(Items listed in a dataset)
-- -- --
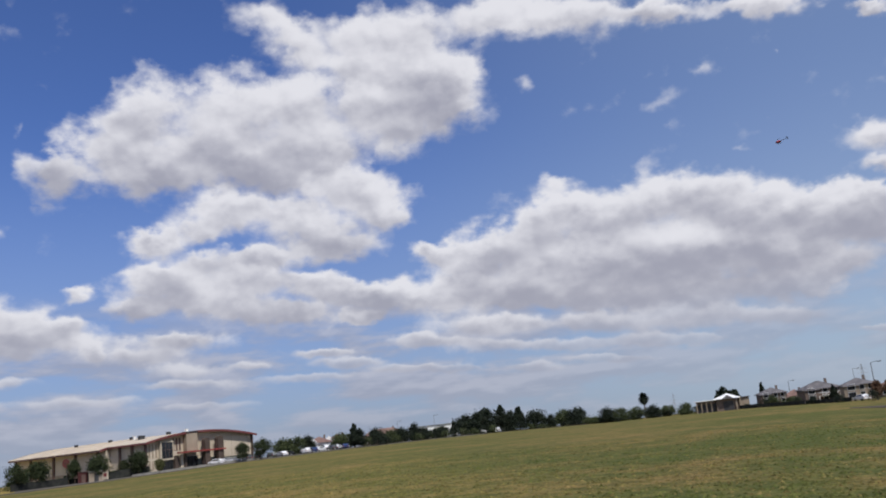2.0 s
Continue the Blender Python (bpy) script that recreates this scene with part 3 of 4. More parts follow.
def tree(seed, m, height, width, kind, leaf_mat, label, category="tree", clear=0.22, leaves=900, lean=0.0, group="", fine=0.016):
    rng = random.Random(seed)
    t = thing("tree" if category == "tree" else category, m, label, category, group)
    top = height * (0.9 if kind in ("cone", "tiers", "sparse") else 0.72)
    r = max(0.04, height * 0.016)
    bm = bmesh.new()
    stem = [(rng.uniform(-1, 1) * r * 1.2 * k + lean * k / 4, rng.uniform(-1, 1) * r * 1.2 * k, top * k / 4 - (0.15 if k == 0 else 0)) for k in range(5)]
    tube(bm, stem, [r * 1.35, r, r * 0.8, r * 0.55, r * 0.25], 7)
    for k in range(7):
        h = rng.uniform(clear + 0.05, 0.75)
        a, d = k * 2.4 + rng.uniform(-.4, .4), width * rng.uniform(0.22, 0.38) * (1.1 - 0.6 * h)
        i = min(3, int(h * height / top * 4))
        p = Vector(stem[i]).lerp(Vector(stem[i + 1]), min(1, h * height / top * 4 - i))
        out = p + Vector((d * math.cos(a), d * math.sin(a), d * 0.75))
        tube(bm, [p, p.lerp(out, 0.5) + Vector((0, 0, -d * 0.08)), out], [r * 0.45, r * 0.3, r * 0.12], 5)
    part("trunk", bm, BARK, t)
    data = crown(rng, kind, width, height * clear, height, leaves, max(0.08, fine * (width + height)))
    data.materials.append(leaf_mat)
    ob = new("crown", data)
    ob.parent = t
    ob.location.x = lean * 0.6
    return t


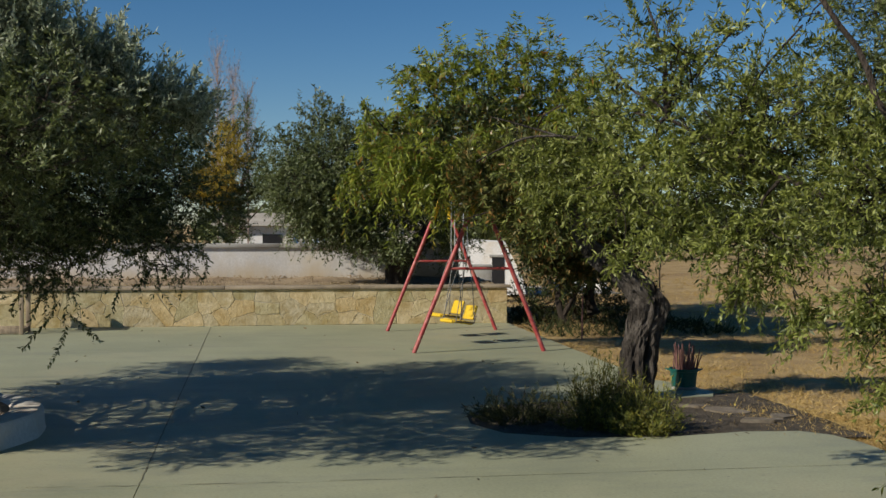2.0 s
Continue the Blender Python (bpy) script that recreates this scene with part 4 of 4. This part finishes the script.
-- -- --
(Instruction) Write out the whole listing again, exactly, with no pictures.

(Finished exercise)
2.0 s
Continue the Blender Python (bpy) script that recreates this scene with part 3 of 4. More parts follow.
def tree(seed, m, height, width, kind, leaf_mat, label, category="tree", clear=0.22, leaves=900, lean=0.0, group="", fine=0.016):
    rng = random.Random(seed)
    t = thing("tree" if category == "tree" else category, m, label, category, group)
    top = height * (0.9 if kind in ("cone", "tiers", "sparse") else 0.72)
    r = max(0.04, height * 0.016)
    bm = bmesh.new()
    stem = [(rng.uniform(-1, 1) * r * 1.2 * k + lean * k / 4, rng.uniform(-1, 1) * r * 1.2 * k, top * k / 4 - (0.15 if k == 0 else 0)) for k in range(5)]
    tube(bm, stem, [r * 1.35, r, r * 0.8, r * 0.55, r * 0.25], 7)
    for k in range(7):
        h = rng.uniform(clear + 0.05, 0.75)
        a, d = k * 2.4 + rng.uniform(-.4, .4), width * rng.uniform(0.22, 0.38) * (1.1 - 0.6 * h)
        i = min(3, int(h * height / top * 4))
        p = Vector(stem[i]).lerp(Vector(stem[i + 1]), min(1, h * height / top * 4 - i))
        out = p + Vector((d * math.cos(a), d * math.sin(a), d * 0.75))
        tube(bm, [p, p.lerp(out, 0.5) + Vector((0, 0, -d * 0.08)), out], [r * 0.45, r * 0.3, r * 0.12], 5)
    part("trunk", bm, BARK, t)
    data = crown(rng, kind, width, height * clear, height, leaves, max(0.08, fine * (width + height)))
    data.materials.append(leaf_mat)
    ob = new("crown", data)
    ob.parent = t
    ob.location.x = lean * 0.6
    return t


2.0 s
Continue the Blender Python (bpy) script that recreates this scene with part 4 of 4. This part finishes the script.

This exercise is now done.